We’re just north of Bifröst when the night falls hard. After a blustery three hour road trip up the western coast of Iceland, the richly coloured autumn landscape is plunged into an eerie, enveloping darkness. Without the comfort of highway lamps, distant glowing windows, oncoming traffic, or even a smudge of light on the horizon, it feels like driving into inky nothingness.
After an hour, the lights of Blönduós appear through the murk. The town feels deserted, and we cruise past the floodlit forecourt at an unmanned gas station, a closed down factory, and some shuttered houses. Hotel Blanda is the last building before the shoreline of Húnafjörður, and violent, crashing waves are audible somewhere nearby. Even with the hotel room window open just a crack, the wild winds and the bassy roar of the ocean lull me swiftly into a deep sleep.
Lonely ram
In the morning, Blönduós is held under a shroud of grey, spitting clouds. The shoreline lies just a few metres from the back of the hotel, and the tide crashes against the rocky seawall, sending jets of spray high into the air.
We drive through the town’s few residential streets, peering out at nondescript industrial units, factories, faceless municipal buildings, a fenced-in pool, and a supermarket. Route One slices straight through Blönduós, bridging the River Blanda on its way. A picturesque wooded island named Hrútey sits in the estuary, and a lonely, colourfully painted wooden ram stares at us from the island as we leave the town behind.
Art and prophets
Route 74 is a 20 kilometre strip of road that skirts the edge of the island-dotted Húnafjörður to Skagaströnd. This discreet little town, with a population of 498, has been a trading centre since the 15th Century, and looks across the fjord to the distant snowy peaks of the Westfjords. It has some life to it: people wander the streets going about their day, and the streets are scattered with sculptures, murals and photographs—all evidence of the artists who stay at the NES art residency.
Most of the town’s attractions, however, are closed down for the off season. The cosy-looking Bjarmanes café doesn’t open for another hour, and a museum dedicated to Þórðis, a 10th Century fortune teller who was the first named inhabitant of Skagaströnd, is locked. We peer in through the windows, and instead take a walk over some mossy seaside hillocks topped with a tall cairn. The view across to the Westfjords is spectacular, and as I look down over Skagaströnd, I resolve to return during summer.
Off the map
The road northward is a dusty gravel track that traces around the top of the Skagi peninsula. The first stop is the Kálfshamarsvita lighthouse, standing tall and proud amongst some stunning basalt cliffs and formations that resemble a hexagonally tiled floor. A hundred years ago, there was a busy fishing village here, but all that remains today are the signposted ruins of several stone houses.
As we trundle around the tip of the peninsula, the occasional farms give way to wide tracts of rocky, untouched land. Distant mountains are reflected in still lakes as the route winds its way around the headland, crossing barren plains and coastal outcrops with no sign of human interference but the road ahead.

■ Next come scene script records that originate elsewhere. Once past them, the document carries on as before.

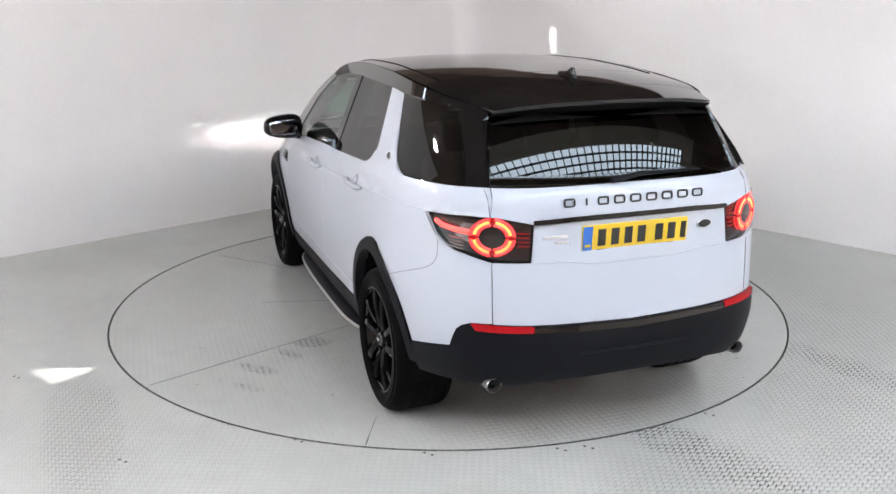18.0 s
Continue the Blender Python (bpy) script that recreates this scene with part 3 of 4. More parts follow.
loop = [(-.61 + 1.22 * i / 40, 1.266) for i in range(41)] + [(.61 - .06 * i / 10, 1.266 + .289 * i / 10) for i in range(1, 11)]
loop += [(.55 - 1.10 * i / 40, 1.555) for i in range(1, 40)] + [(-.55 - .06 * i / 10, 1.555 - .289 * i / 10) for i in range(10)]
sheet("tailgate_window", loop, rear_glass, .05, PRIVACY, car, .004, .006, label="dark privacy glass")
sheet("rear_bumper", both([(0, .664, "rear"), (.642, .686, "rear"), (.722, .684, "rear"), (-2.10, .660), (-2.07, .565), (-1.836, .514), (-1.848, .385), (-2.05, .405), (.55, .405, "rear"), (.45, .42, "rear"), (0, .42, "rear")], -1),
      place, 0.05, PLASTIC, car, 0.012, 0.05, label="black plastic rear bumper")

# bonnet
SEAM_Z = curve([(0, .955), (.46, .965), (.62, .986), (.75, 1.004), (.80, 1.030), (.84, 1.06), (.885, 1.097)])
BONNET = curve([(.8, 1.185), (1.0, 1.195), (1.3, 1.187), (1.6, 1.152), (1.85, 1.095), (2.0, 1.042), (2.13, .97)])


def bonnet_at(p, r):
    """p: along the bonnet's outer edge; r: 0 at the windscreen to 1 at that edge."""
    z = 1.0
    for _ in range(6):
        x = skin(p, z).x
        z = edge_z(x, skin(p, z).y)
    o = skin(p, z)
    f = (1 - (p - MID) / 2) * math.pi / 2
    y0 = 0.80 * math.sin(f) ** 0.75
    c = Vector((1.13 - 0.30 * (y0 / .8) ** 2, y0, 0))
    x, y = c.x + (o.x - c.x) * r, c.y + (o.y - c.y) * r
    top = BONNET(x) - 0.012 * (y / .5) ** 2 + 0.012 * smooth_step(.66, .58, y)
    return Vector((x, y, z + (max(top, z) - z) * max(0.0, 1 - r ** 7) ** (1 / 2.0)))


def edge_z(x, y):
    return EDGE(x)


EDGE = curve([(.84, 1.097), (1.054, 1.077), (1.216, 1.062), (1.40, 1.049), (1.53, 1.035), (1.80, 1.008), (1.98, .985), (2.07, .967), (2.13, .957)])


def grid_part(name, rows, mat, parent, label="", thick=0.0, mirror=False):
    """Rows of points as a smooth sheet; thick: a second, lower face and rims."""
    n, m = len(rows), len(rows[0])
    vs = [q for row in rows for q in row]
    fs = [(i * m + j, i * m + j + 1, (i + 1) * m + j + 1, (i + 1) * m + j) for i in range(n - 1) for j in range(m - 1)]
    bm = bmesh.new()
    bv = [bm.verts.new(v) for v in vs]
    for f in fs:
        try:
            bm.faces.new([bv[i] for i in f])
        except ValueError:
            pass
    bmesh.ops.remove_doubles(bm, verts=bm.verts, dist=1e-5)
    bmesh.ops.recalc_face_normals(bm, faces=bm.faces)
    up = sum((f.normal.z * f.calc_area() for f in bm.faces))
    if up < 0:
        bmesh.ops.reverse_faces(bm, faces=bm.faces)
    if thick:
        bm.normal_update()
        bmesh.ops.solidify(bm, geom=list(bm.faces), thickness=thick)
    return part(name, bm, mat, parent, label, sharp=50)


ps = [MID + 2 * i / 40 for i in range(41)]
rs = [1 - (1 - i / 22) ** 2.2 for i in range(23)]
half = [[bonnet_at(p, r) for r in rs] for p in ps]
rows = half + [[Vector((q.x, -q.y, q.z)) for q in row] for row in half[-2::-1]]
grid_part("bonnet", rows, PAINT, car, "white clamshell bonnet", 0.012)


def on_bonnet(x, y):
    """The bonnet's height at a place."""
    p, r = MID + 1.0, 0.3
    for _ in range(25):
        q = bonnet_at(p, r)
        e = 1e-3
        a, b = (bonnet_at(p + e, r) - q) / e, (bonnet_at(p, r + e) - q) / e
        d = a.x * b.y - a.y * b.x
        if abs(d) < 1e-9:
            break
        dx, dy = x - q.x, abs(y) - q.y
        p = min(MID + 1.999, max(MID + .001, p + 0.8 * (dx * b.y - dy * b.x) / d))
        r = min(.999, max(0.0, r + 0.8 * (a.x * dy - a.y * dx) / d))
    return bonnet_at(p, r).z


# dark film on the bonnet's rear
rows = []
for i in range(9):
    t = i / 8
    row = []
    for j in range(25):
        v = -1 + 2 * j / 24
        x0, x1 = 1.135 - 0.30 * (.56 * v / .8) ** 2, 1.40 - 0.035 * v * v - 0.05 * max(0, abs(v) - .9) / .1
        w = .56 - .04 * t
        x = x0 + (x1 - x0) * t
        row.append(Vector((x, w * v, on_bonnet(x, w * v) + 0.003)))
    rows.append(row)
grid_part("bonnet_film", rows, VINYL, car, "dark grey film on the bonnet", 0.002)

# windscreen and its black border
SIDE_EDGE = curve([(0, .90), (.25, .77), (.5, .58), (.75, .40), (1, .20)])
SIDE_EDGE_Z = curve([(0, 1.178), (.25, 1.275), (.5, 1.405), (.75, 1.490), (1, 1.570)])


def screen_at(u, v):
    """u: 0 at the bonnet to 1 at the roof; v: -1 to 1 across."""
    e = skin(at_x(SIDE_EDGE(u), SIDE_EDGE_Z(u)), SIDE_EDGE_Z(u))
    cx, cz = 1.14 + (.39 - 1.14) * u, 1.165 + (1.556 - 1.165) * u + 0.035 * math.sin(math.pi * u)
    k = abs(v) ** 2.2
    return Vector((cx + (e.x - cx) * k, e.y * v, cz + (e.z - cz) * k))


def screen_patch(name, u0, u1, v0, v1, mat, label="", off=0.0):
    rows = [[screen_at(u0 + (u1 - u0) * i / 12, v0 + (v1 - v0) * j / 24) + Vector((off * .5, 0, off)) for j in range(25)] for i in range(13)]
    return grid_part(name, rows, mat, car, label, 0.004)


g = screen_patch("windscreen", .08, .955, -.95, .95, CLEAR)
g.visible_shadow = False
screen_patch("screen_border", 0, .08, -1, 1, BLACK)
screen_patch("screen_border", .955, 1, -1, 1, BLACK)
screen_patch("screen_border", .08, .955, .95, 1, BLACK)
screen_patch("screen_border", .08, .955, -1, -.95, BLACK)

# strips added as the dark pillar line beside the windscreen
for s in (1, -1):
    v, f = tube([screen_at(u, s * .985) + Vector((.002, 0, .003)) for u in [.06 + .91 * i / 16 for i in range(17)]], .0055, 8)
    put("pillar_edge_strip", mesh_of("pillar_edge_strip", v, f, PLASTIC), car, "black strip for the pillar's dark edge line")

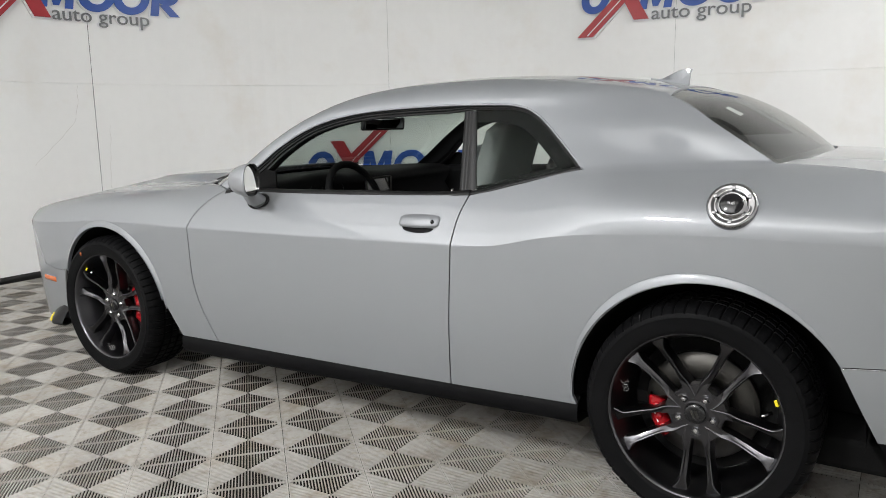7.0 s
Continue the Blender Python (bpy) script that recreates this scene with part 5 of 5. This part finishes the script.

On the eastern side of the peninsula lie the high cliffs of Ketubjörg, where a small, meandering stream plunges over the edge, tumbling down 100 metres onto the black beach below. The land is visibly deteriorating around the cliffside, with large cracks appearing in the ground. A wooden stile leans precariously towards the precipice, the onward path swept away by an earlier landslide. I stand shivering in the fierce wind, looking out at the twin islands of Drangey and Málmey, imagining what life was like in this unforgiving place in centuries past.
End of the road
The final stop is Grettislaug, a geothermal bathing spot where it’s fabled that Grettir of Grettis Saga once had a soak. It lies at the end of Reykjaströnd, a long, narrow shelf of land between the tall, jagged mountains of the peninsula and the rippling sea of Skagafjörður. We bounce up the unpaved road, pausing occasionally for herds of horses to cross in front of us.
Grettislaug is where the road terminates. The attendant is a white-bearded Akranes resident who’s been living here all summer in a wooden cabin that also serves as a reception area and café. He pours us some hot coffee, relating that even during the autumn he welcomes fifty or so visitors to Grettislaug each day.
There are two small pools on the shore, Grettislaug and Jarlslaug. They’re man-made, but natural in look and feel, built into the ground from large stones and filled from a nearby hot spring. The water is silky and clear, and we linger for an hour with the pool to ourselves, watching the chilly evening set in. The sky fades into a gradient of fiery orange, vivid pink and bruised purple. We leave the pool reluctantly, drying off hastily as the temperature drops and the light fades, before setting out to race the sunset back to Blönduós.